Tenía yo en mis manos una nota del colegio de mi hija de trece años en la que se anunciaba una reunión para hablar del nuevo curso de sexualidad. Los padres podrían examinar el programa y tomar parre en una lección presentada exactamente como se les daría a los estudiantes.
Cuando llegué al colegio me sorprendió ver que solo una docena de padres estaba presente. Mientras esperábamos la presentación hojeé página tras página ele instrucciones sobre la prevención de embarazo o enfermedades. Y descubrí que la abstinencia solo se mencionaba de pasada.
Cuando llegó la profesora con la enfermera del colegio, quiso saber si teníamos alguna pregunta que hacer. Pregunté entonces por qué la abstinencia pasaba casi desapercibida en el material. Me sorprendió lo que pasó a continuación. Hubo muchas risas, y alguien sugirió que si yo creía que la abstinencia tenía algún mérito debía hacer como el avestruz: enterrar la cabeza en la arena. La profesora y la enfermera no dijeron nada mientras me anegaba un océano de vergüenza. Mi mente se quedó en blanco, y no se me ocurrió nada que decir. La profesora explicó que la función del colegio era «mostrar realidades», y que el hogar tenía la responsabilidad de enseñar moralidad.
Me senté en silencio los veinte minutos siguientes en que se explicó el curso. Los demás padres parecían dar su apoyo incondicional a los materiales.
– Hay rosquillas en la parte de atrás -anunció la profesora durante el receso- . Me gustaría que se pusieran las etiquetas de identificación que les hemos preparado, y que conocieran a los demás padres.
Todos se fueron a la parte trasera del salón. Me quedé sentado absorto en mis pensamientos mientras veía cómo los demás se colocaban sus membretes y se saludaban dándose la mano. Me apenaba no haber podido convencerlos de incluir en los materiales un análisis serio sobre la abstinencia. Pronuncié en silencio una oración para pedir la dirección de Dios.
Mis pensamientos los interrumpió la mano de la enfermera en mi hombro.
– ¿No se une a los demás? -me dijo, sonriendo amablemente- . Las rosquillas están deliciosas.
– No, gracias – respondí.
– Está bien. ¿Le pongo entonces una etiqueta de identificación? Estoy segura de que a los demás les gustaría conocerlo.
– Lo dudo mucho -repliqué.
-¿Me haría el favor de unírseles? -e intentó convencerme.
Entonces oí una suave vocecita que me susurraba: No vayas. La orden era inequívoca: ¡No vayas!
– Esperaré aquí -dije.
Al hacer el llamado para reanudar la clase, la profesora miró alrededor de la larga mesa y agradeció a todos por ponerse las etiquetas de identificación. Me ignoró.

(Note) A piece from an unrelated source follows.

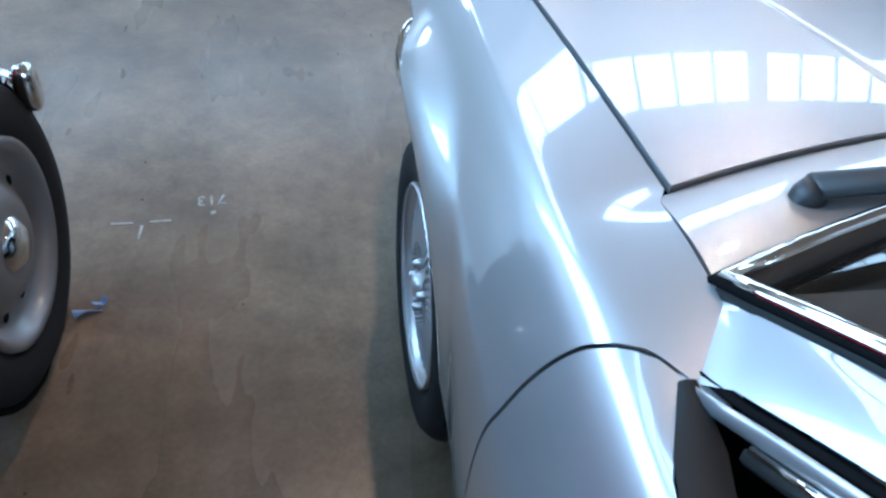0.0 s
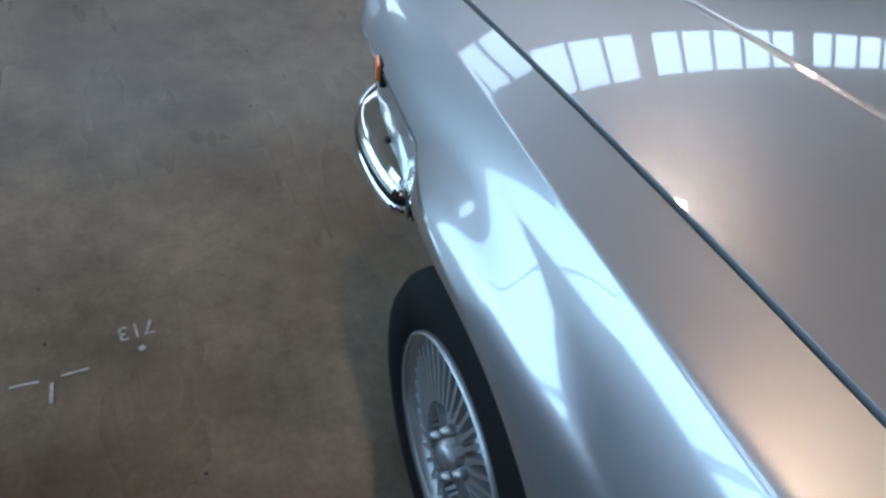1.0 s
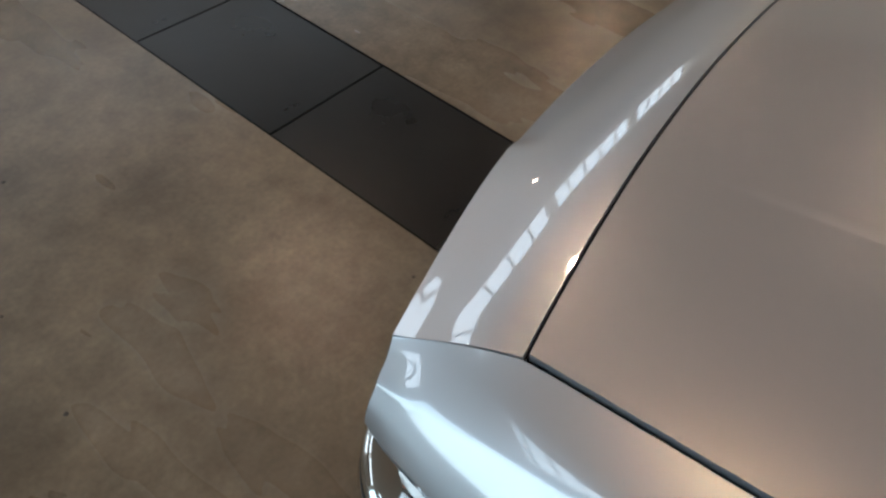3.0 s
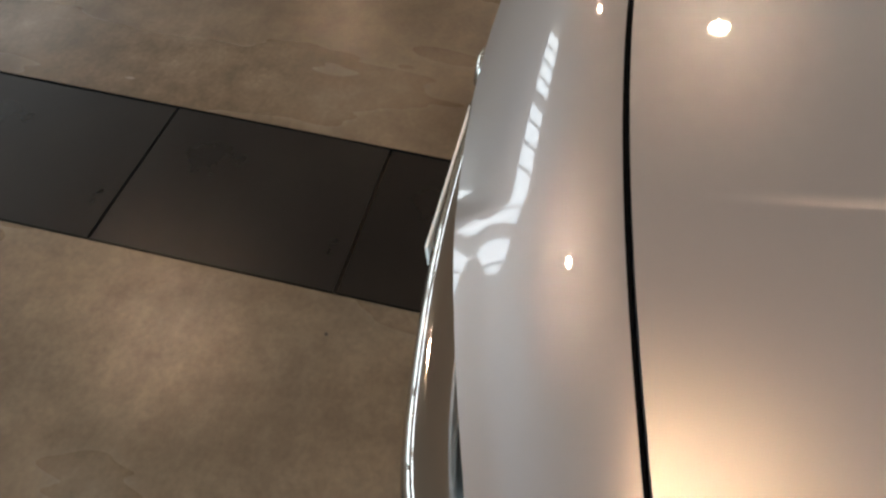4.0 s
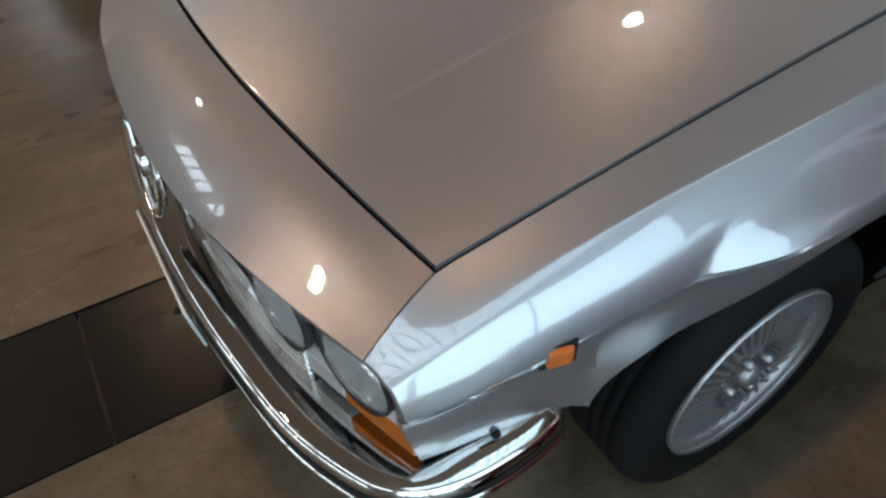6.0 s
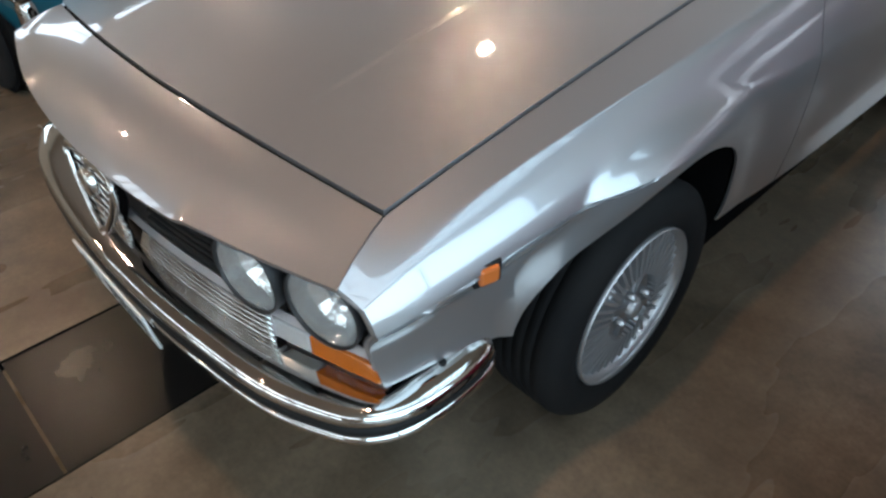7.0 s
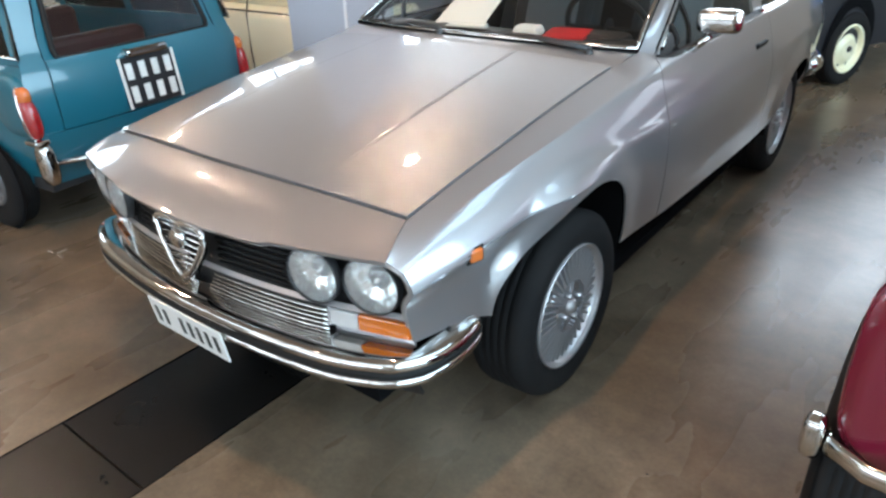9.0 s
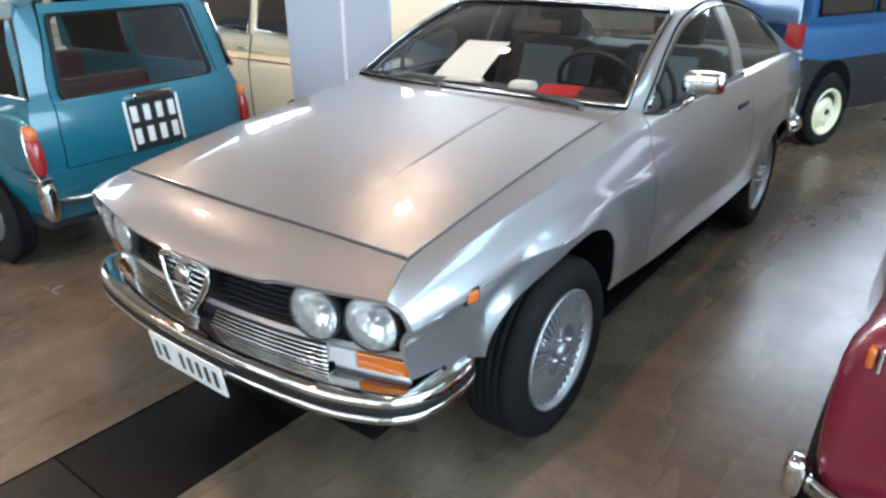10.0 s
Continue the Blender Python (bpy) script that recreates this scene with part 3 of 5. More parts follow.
def nose_point(x, s):
    """s: 0 at the bonnet's front edge, 1 at the lip above the grille, past 1 under the lip."""
    y0, y1 = hood_front_y(x), lead_y(x)
    step = smooth01((abs(x) - 0.315) / 0.045)
    z0 = top_z(x, y0) if abs(x) < 0.6279 else top_z(0.628, y0)
    z1 = 0.751 + 0.008 * min(1.0, (x / 0.42)**2) + 0.009 * step * max(0, min(s, 1))**6
    if s <= 1:
        return (x, y0 + (y1 - y0) * s, z0 + (z1 - z0) * nose_drop(s))
    k = s - 1
    return (x, y1 - 0.05 * k * k - 0.004 * k, z1 - 0.016 * math.sin(min(k, 1) * math.pi / 2))


# ---- the silver coupe: parts ----
coupe = thing("coupe", "silver metallic two-door fastback coupe with chrome bumper", "car")
G = 0.0024  # half a shut line
hood_us = lin(0, 1, 64)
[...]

– Ahora vamos a darles la misma lección que les daremos a sus hijos
-dijo luego- . Despeguen por favor sus etiquetas de identificación.
Yo observaba en silencio mientras se despegaban las etiquetas.
– Al reverso de una de las etiquetas dibujé una Flor diminuta. ¿Quién la tiene? – preguntó la profesora
El caballero que estaba frente a mí la levantó en alto.
-Pues bien -manifestó la profesora-. La flor representa la enfermedad.
– ¿Recuerda usted a quién saludó estrechándole la mano? – preguntó entonces al hombre.
El individuo señaló a dos personas.
– Muy bien – replicó ella-. En este caso darse la mano representa intimidad. Las dos personas con quienes usted tuvo contacto tienen ahora la enfermedad.
Los padres rieron y bromearon.
-Ahora, ¿a quiénes les dieron la mano ustedes dos?
Todos captaron el asunto de muy buen modo, y la profesora explicó cómo esta lección mostraría a los estudiantes cuán rápidamente se propaga la enfermedad.
-Puesto que todos nos saludamos estrechándonos las manos, todos tenemos la enfermedad.
Entonces oí de nuevo la suave vocecita: Habla ahora, pero sé humilde.
Me levanté de la silla. Me disculpé por cualquier ofensa que pudiera haber ocasionado antes, felicité a la profesora por la excelente lección que impactaría a la juventud, y concluí diciendo que solo me gustaría resaltar un pequeño punto.
-No todos nos infectamos – dije-. Uno de nosotros…se abstuvo.